5 – Surveillance des applications tierces sur les smartphones
Facebook a utilisé les outils d’analyse de la start-up israélienne Onavo pour surveiller les smartphones de leurs utilisateurs. Cette surveillance portait sur les différentes applications installées et la manière dont ces dernières étaient utilisées. L’objectif était de pouvoir repérer avant tout le monde les applications concurrentes ou susceptibles d’être achetées.
6 – Liste de rivaux stratégiques
Mark Zuckerberg n’a pas hésité à limiter ou révoquer les droits d’utilisation de son API à certaines entreprises. On peut notamment citer Twitter, Snapchat, YouTube ou Apple.
Des enjeux plus grands que Facebook
Pour Fabrice Epelboin, enseignant au Medialab de SciencesPo, ces révélations sur Facebook sont loin d’être une surprise. « C’est la preuve de ce que les gens comme moi racontent depuis des années sans vraiment être entendus, explique-t-il. On se rend enfin compte à quel point Facebook ponctionne nos données. Mais la question qu’il faut se poser derrière, c’est à qui cela profite-t-il. » Pour ce spécialiste des médias sociaux, cette collecte de données personnelles permet d'assurer une position économique dominante. Mais d’autres acteurs sont aussi intéressés par cet or numérique. « Les services de renseignements américains sont les premiers à se servir du réseau social comme d’une base de données, confie-t-il. Ce n’est pas pour rien que la CIA a financé Facebook par l’intermédiaire de son organisme In-Q-Tell. Il faut aussi faire entrer dans l’équation Peter Thiel, l’un des tout premiers investisseurs de Facebook et le mentor de Mark Zuckerberg. »
Peter Thiel, l'homme qui voulait abattre les démocraties
Cet homme d’affaires est notamment le fondateur de Palantir Technologies, une entreprise spécialisée dans la science des données. Elle est connue pour équiper la CIA, la NSA et le FBI. C’est aussi elle qui a travaillé avec Cambridge Analytica sur les données issues de Facebook. « Dans cette histoire, on peut se demander si Mark Zuckerberg est un idiot utile, poursuit Fabrice Epelboin. Ce n’est pas le genre de personne à vouloir façonner le monde. Mais on ne peut pas en dire autant de Peter Thiel qui se revendique comme un libertarien paternaliste. Cet homme a clairement pour objectif de disrupter massivement nos systèmes de gouvernance. Et sur ce point, Facebook est un outil tout à fait efficace. »

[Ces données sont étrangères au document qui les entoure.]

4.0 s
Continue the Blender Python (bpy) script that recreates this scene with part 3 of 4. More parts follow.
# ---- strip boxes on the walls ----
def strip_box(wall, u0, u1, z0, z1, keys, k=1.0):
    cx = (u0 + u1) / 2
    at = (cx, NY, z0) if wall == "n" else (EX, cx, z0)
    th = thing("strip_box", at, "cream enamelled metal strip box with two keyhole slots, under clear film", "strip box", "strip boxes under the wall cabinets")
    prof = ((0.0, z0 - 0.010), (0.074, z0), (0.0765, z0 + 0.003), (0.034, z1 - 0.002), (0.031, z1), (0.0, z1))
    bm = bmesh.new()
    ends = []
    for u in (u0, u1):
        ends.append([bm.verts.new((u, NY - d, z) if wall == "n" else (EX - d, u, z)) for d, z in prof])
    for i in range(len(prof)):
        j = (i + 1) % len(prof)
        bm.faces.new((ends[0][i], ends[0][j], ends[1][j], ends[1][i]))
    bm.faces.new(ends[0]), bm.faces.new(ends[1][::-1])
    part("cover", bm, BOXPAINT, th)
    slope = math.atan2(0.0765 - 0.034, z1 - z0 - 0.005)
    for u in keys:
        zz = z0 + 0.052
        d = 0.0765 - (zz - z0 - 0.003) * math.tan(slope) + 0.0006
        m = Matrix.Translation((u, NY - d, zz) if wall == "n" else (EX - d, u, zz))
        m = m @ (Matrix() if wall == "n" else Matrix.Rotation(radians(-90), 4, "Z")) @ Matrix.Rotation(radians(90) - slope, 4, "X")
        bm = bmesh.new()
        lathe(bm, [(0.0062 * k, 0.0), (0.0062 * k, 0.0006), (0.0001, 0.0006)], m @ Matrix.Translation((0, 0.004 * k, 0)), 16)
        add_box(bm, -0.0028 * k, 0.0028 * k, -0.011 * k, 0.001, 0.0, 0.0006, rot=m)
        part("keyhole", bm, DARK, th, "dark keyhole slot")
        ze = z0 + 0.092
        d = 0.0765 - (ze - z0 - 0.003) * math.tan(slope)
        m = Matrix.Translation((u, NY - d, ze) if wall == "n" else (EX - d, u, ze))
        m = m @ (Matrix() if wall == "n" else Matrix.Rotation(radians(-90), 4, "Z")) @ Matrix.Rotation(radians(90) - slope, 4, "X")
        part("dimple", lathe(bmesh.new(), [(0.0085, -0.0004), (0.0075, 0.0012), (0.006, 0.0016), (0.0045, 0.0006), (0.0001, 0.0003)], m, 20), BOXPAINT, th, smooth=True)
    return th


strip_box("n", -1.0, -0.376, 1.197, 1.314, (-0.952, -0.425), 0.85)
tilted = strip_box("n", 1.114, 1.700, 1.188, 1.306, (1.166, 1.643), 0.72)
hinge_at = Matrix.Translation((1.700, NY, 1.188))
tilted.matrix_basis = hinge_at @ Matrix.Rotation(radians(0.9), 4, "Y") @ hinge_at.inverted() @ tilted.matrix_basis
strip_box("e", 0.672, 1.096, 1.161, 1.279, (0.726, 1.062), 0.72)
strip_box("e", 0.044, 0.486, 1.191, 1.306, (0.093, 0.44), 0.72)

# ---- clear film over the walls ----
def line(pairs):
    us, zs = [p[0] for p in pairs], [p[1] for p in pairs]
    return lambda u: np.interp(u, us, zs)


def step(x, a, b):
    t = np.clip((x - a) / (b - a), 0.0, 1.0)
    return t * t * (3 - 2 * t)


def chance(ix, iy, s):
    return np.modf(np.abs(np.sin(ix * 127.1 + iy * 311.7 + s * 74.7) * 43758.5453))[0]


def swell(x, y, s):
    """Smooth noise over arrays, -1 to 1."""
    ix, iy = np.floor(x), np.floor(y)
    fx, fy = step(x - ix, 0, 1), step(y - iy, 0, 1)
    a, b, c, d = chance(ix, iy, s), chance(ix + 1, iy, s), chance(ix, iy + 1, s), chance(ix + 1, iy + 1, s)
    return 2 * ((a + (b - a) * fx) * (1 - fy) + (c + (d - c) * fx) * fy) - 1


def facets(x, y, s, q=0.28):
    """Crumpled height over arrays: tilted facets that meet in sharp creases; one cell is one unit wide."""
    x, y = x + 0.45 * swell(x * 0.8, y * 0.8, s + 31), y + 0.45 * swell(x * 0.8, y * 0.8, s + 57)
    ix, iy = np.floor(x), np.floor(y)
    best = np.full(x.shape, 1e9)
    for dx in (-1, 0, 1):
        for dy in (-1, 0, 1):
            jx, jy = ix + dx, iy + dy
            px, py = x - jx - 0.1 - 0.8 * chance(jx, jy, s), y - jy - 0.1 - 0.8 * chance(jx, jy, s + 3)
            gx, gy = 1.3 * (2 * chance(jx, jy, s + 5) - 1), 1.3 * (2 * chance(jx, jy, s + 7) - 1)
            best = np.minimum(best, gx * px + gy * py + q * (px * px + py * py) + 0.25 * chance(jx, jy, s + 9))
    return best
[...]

Les exemples sont en effet nombreux. On peut citer la révolution tunisienne qui s’est organisée sur Facebook, l’élection de Rodrigo Duterte, le Brexit, les évènements de la Catalogne ou bien encore la campagne de Jair Bolsonaro qui a profité de la diffusion de fake news sur WhatsApp (appartenant à Facebook). « Ces grands changements politiques sont rendus possibles par la plateforme. Avec les données récoltées, il est possible surveiller et influencer les populations mais aussi aider ces dernières à s’organiser pour prendre le pouvoir. C’est exactement ce qui se passe avec les gilets jaunes ».